What you are asked to do
Only the number is wanted: tally the lines below that contain the word "part".

Available data
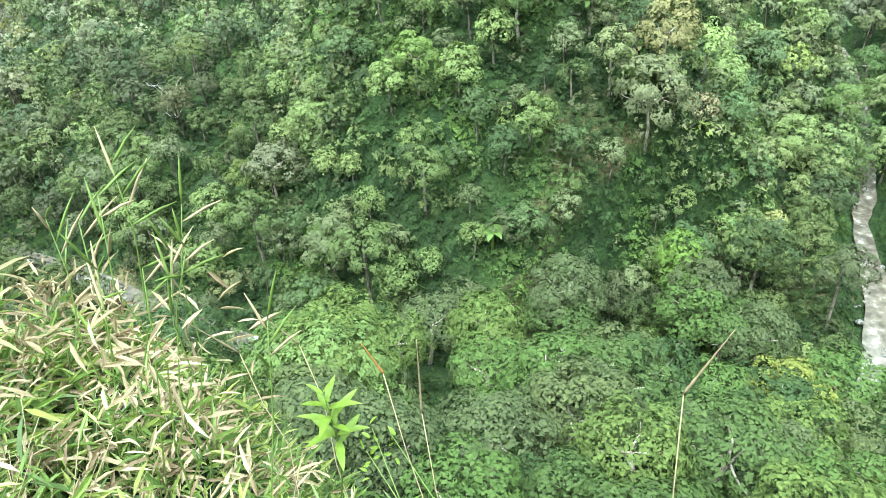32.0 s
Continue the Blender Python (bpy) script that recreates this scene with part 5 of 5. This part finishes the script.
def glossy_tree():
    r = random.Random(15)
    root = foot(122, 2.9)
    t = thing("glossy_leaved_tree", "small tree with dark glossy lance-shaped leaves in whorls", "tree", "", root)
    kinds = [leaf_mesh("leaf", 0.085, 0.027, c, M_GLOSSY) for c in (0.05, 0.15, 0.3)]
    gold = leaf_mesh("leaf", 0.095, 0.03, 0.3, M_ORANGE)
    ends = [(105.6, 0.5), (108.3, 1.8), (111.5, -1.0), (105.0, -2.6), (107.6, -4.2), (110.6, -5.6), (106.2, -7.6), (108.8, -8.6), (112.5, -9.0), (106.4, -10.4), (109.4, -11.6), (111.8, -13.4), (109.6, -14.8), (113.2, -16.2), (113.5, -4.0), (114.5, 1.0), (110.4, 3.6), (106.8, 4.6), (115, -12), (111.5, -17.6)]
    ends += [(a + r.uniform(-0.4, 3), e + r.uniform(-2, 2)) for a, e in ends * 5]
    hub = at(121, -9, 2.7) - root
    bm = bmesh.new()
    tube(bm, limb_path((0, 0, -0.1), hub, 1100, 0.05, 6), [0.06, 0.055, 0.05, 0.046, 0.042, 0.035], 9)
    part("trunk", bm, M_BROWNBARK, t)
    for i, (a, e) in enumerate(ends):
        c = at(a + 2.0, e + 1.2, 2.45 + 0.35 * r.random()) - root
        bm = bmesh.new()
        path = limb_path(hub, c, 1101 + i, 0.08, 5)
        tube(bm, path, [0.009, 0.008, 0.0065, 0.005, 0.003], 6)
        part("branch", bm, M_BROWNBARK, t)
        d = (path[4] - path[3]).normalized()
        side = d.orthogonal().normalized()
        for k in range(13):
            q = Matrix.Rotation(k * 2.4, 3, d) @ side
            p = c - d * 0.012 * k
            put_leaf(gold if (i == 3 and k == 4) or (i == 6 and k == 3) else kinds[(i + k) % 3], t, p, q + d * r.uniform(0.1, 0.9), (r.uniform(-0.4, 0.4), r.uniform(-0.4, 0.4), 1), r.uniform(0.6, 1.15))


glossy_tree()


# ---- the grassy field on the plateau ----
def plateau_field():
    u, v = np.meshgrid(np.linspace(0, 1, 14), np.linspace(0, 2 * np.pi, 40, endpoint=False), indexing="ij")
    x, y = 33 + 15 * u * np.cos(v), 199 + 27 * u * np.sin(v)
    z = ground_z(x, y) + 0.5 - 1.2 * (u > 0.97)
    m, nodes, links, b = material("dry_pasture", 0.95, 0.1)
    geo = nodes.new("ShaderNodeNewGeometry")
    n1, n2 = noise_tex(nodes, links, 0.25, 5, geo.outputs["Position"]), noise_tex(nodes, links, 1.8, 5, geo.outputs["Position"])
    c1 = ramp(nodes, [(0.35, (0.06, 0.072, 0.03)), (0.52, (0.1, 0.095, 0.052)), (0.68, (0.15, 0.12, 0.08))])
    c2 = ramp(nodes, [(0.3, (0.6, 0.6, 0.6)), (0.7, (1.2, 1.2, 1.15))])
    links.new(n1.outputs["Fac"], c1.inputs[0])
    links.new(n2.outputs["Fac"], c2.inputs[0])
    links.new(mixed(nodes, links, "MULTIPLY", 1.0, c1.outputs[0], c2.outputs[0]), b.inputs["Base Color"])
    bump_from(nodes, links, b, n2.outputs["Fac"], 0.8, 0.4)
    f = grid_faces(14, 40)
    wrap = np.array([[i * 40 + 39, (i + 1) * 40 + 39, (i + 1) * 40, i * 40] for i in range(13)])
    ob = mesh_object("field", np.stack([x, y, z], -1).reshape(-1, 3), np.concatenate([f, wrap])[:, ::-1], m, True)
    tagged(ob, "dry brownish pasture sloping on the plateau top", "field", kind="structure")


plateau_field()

Worked solution
3